Lorsqu’on voit IAM arriver dans le Buell Hall de la Columbia University, sous les applaudissements et les smartphones tendus, difficile de ne pas deviner que ces cinq là ont passé la plus grande partie de leur vie ensemble. “On est toujours les uns avec les autres, on a eu nos familles ensemble, on a vu nos enfants naître, lance Akhenaton, le leader d’IAM. Mais on se prend pas du tout au sérieux !” rassure-t-il. Rires de ses accolytes. Et de la salle.
Trève de plaisanterie, ce mercredi, ils sont venus rencontrer étudiants, fans et journalistes, pour parler de leur musique, des thèmes qui leur sont chers et un peu de politique. “L’ambiance en France est particulièrement plombée, ça s’est accentué avec l’actualité récente et l’effet des réseaux sociaux, où les gens distillent leurs propres news. Ça donne une atmosphère pas saine” . Pour IAM, c’est une première. “On avait encore jamais été invités par une université pour faire un discours, ou parler du hip-hop. Ca se fait de plus en plus aux Etats-Unis, pas en France malheureusement”, explique Shurik’n.

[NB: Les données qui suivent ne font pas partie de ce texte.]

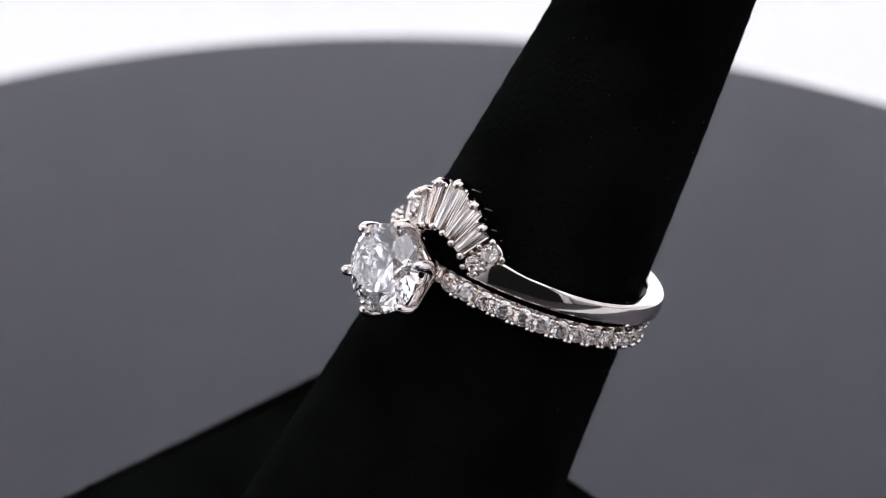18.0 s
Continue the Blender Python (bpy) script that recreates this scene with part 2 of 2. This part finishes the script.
def build_stand():
    foot = Vector((3.0, -8.7, 0))
    st = thing("ring_stand", pose(foot.x * MM, foot.y * MM, 0), "black velvet ring display finger leaning back on a flat base", "ring stand")
    bm = bmesh.new()
    rings = []
    for s in [-48 + 0.4 * i for i in range(166)] + [19.2, 20.2, 21.2, 22.2, 23.0, 23.6, 24.0, 24.3, 24.47]:
        ring = finger_ring(s, 160)
        mid = sum(ring, Vector()) / 160
        row = []
        for p in ring:
            wave = 0.05 * noise.noise(p * 1.3) + 0.06 * noise.noise(p * 3.1) + 0.05 * noise.noise(p * 6.5)
            row.append((p + (p - mid).normalized() * wave - foot) * MM)
        rings.append(row)
    loft(bm, rings)
    part("finger", bm, VELVET, st, smooth=True)
    # nap: short black pile standing off the finger and the base
    rng = random.Random(5)
    bm = bmesh.new()
    for k in range(26000):
        s = rng.uniform(-37, 19)
        ring = finger_ring(s, 48)
        up = finger_ring(s + 0.5, 48)
        i = rng.randrange(48)
        p, q, u = ring[i], ring[(i + 1) % 48], up[i]
        n = (q - p).cross(u - p).normalized()
        p = p.lerp(q, rng.random())
        tip = p + n * rng.uniform(0.05, 0.26) * rng.choice((1, 1, 1, 1.8)) + (u - p).normalized() * rng.uniform(-0.25, 0.25)
        side = (q - p).normalized() * 0.06
        bm.faces.new([bm.verts.new((v - foot) * MM) for v in (p - side, p + side, tip)])
    tagged(part("nap", bm, VELVET, st), kind="stuff")
    # pale specks of lint
    for k, (s, deg) in enumerate(SPECKS):
        ring, up = finger_ring(s, 360), finger_ring(s + 0.5, 360)
        i = int(deg) % 360
        n = (ring[(i + 1) % 360] - ring[i]).cross(up[i] - ring[i]).normalized()
        bm = bmesh.new()
        a = rng.uniform(0, 6.28)
        along = (up[i] - ring[i]).normalized() * math.cos(a) + n.cross(up[i] - ring[i]).normalized() * math.sin(a)
        c = ring[i] + n * 0.07
        w = rng.uniform(0.03, 0.055)
        tube(bm, [(c - along * w - foot) * MM, (c + n * 0.02 - foot) * MM, (c + along * w - foot) * MM], [0.03 * MM, 0.034 * MM, 0.025 * MM], 6, True, True)
        part("lint", bm, LINT, st, label="pale speck of lint" if k == 0 else "", smooth=True)
    # the flat base: a rounded rectangle with soft edges
    bm = bmesh.new()
    x0, x1, y0, y1, rad = -22.17, 28.72, -33.9, 14.7, 3.3
    phi = 0.008
    prof = [(2.0, 0.0), (0.3, 0.5), (0.0, 1.6), (0.0, BASE_TOP - 1.5), (0.12, BASE_TOP - 0.8), (0.45, BASE_TOP - 0.25), (1.0, BASE_TOP - 0.04), (1.7, BASE_TOP), (3.1, BASE_TOP)]
    rings = []
    for inset, z in prof:
        ring = []
        for cx, cy, a0 in ((x1 - rad, y1 - rad, 0), (x0 + rad, y1 - rad, 90), (x0 + rad, y0 + rad, 180), (x1 - rad, y0 + rad, 270)):
            for k in range(9):
                a = radians(a0 + 11.25 * k)
                q = Vector((cx + (rad - inset) * math.cos(a), cy + (rad - inset) * math.sin(a), z))
                q = Vector((q.x * math.cos(phi) - q.y * math.sin(phi), q.x * math.sin(phi) + q.y * math.cos(phi), q.z))
                ring.append((q - foot) * MM)
        rings.append(ring)
    loft(bm, rings)
    part("base", bm, VELVET, st, smooth=True)
    bm = bmesh.new()
    spans = [(rings[3][(i + 1) % 36] - rings[3][i]).length for i in range(36)]
    for k in range(20000):
        j = rng.choice((2, 3, 4, 4, 5, 5, 6, 6))
        i = rng.choices(range(36), spans)[0]
        a, b = rings[j], rings[j + 1]
        p = a[i].lerp(a[(i + 1) % 36], rng.random()).lerp(b[i], rng.random())
        d = (a[(i + 1) % 36] - a[i]).normalized()
        n = d.cross(b[i] - a[i]).normalized()
        tip = p + (n * rng.uniform(0.05, 0.30) + d * rng.uniform(-0.2, 0.2)) * MM
        bm.faces.new([bm.verts.new(v) for v in (p - d * 0.07 * MM, p + d * 0.07 * MM, tip)])
    tagged(part("nap", bm, VELVET, st), kind="stuff")
    return st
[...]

Devant la salle, ils ont raconté leure histoire d’amour avec New York. “Historiquement, il y a des choses qui nous lient à cette ville” raconte Shurik’n. C’est là que le groupe français enregistre son “premier vrai disque”, “Concept”, en 1988. “On a ensuite eu la chance d’y enregistrer plein d’autres albums, dans un studio historique pour les rappeurs, à l’angle de Prince et Green Street”.
A New York, dans les années 90, ils rencontrent “les grands du rap, beaucoup plus accessibles que maintenant”, n’hésitent pas à aller “les chercher dans les boites”. C’est aussi là qu’ils enregistrent une partie de leur album phare “L’Ecole du micro d’argent”, dont le titre est inspiré d’une “d’une bataille de sarbacanes dans le studio d’enregistrement à New York qui a duré de 23h à 6 heures du matin” et qui reprend le nom de l’équipe gagnante. Dans l’album, figurent certains de leurs titres les plus célèbres, dont “Je danse le Mia” dont le clip est réalisé par Michel Gondry, et “Petit frère”, sur un registre plus engagé.
“En France, il est encore difficile de faire du rap car les gens continuent de croire qu’on est des animateurs sociaux qui avons eu de la chance, ajoute Akhenaton, mi-consterné, mi-amusé, et j’aimerais amener les gens à comprendre que ce n’est pas seulement une distraction de banlieue mais une culture extrêmement riche et qui a influencé énormément de choses”.
Un choc culturel qui, selon les rappeurs, ne se limite pas au hip-hop. “Il y a une incompréhension des autres cultures en France qui pose problème sur le long terme, par exemple l’Islam en tant que période historique est très peu ou pas étudiée, pas même par les universitaires qui enseignent l’histoire. Il n’y a pas de travail de vulgarisation, or c’est important pour avoir un débat”.
“Aujourd’hui, de plus en plus d’universités américaines enseignent cette culture du hip-hop” continue le groupe. Une nouvelle donne que les rappeurs aimeraient pouvoir perpétrer dans leur pays d’origine. A Columbia, ils ont laissé un petit souvenir à la salle avant de repartir: un rap de “Petits frères”. Un avant-goût du concert du 17 avril.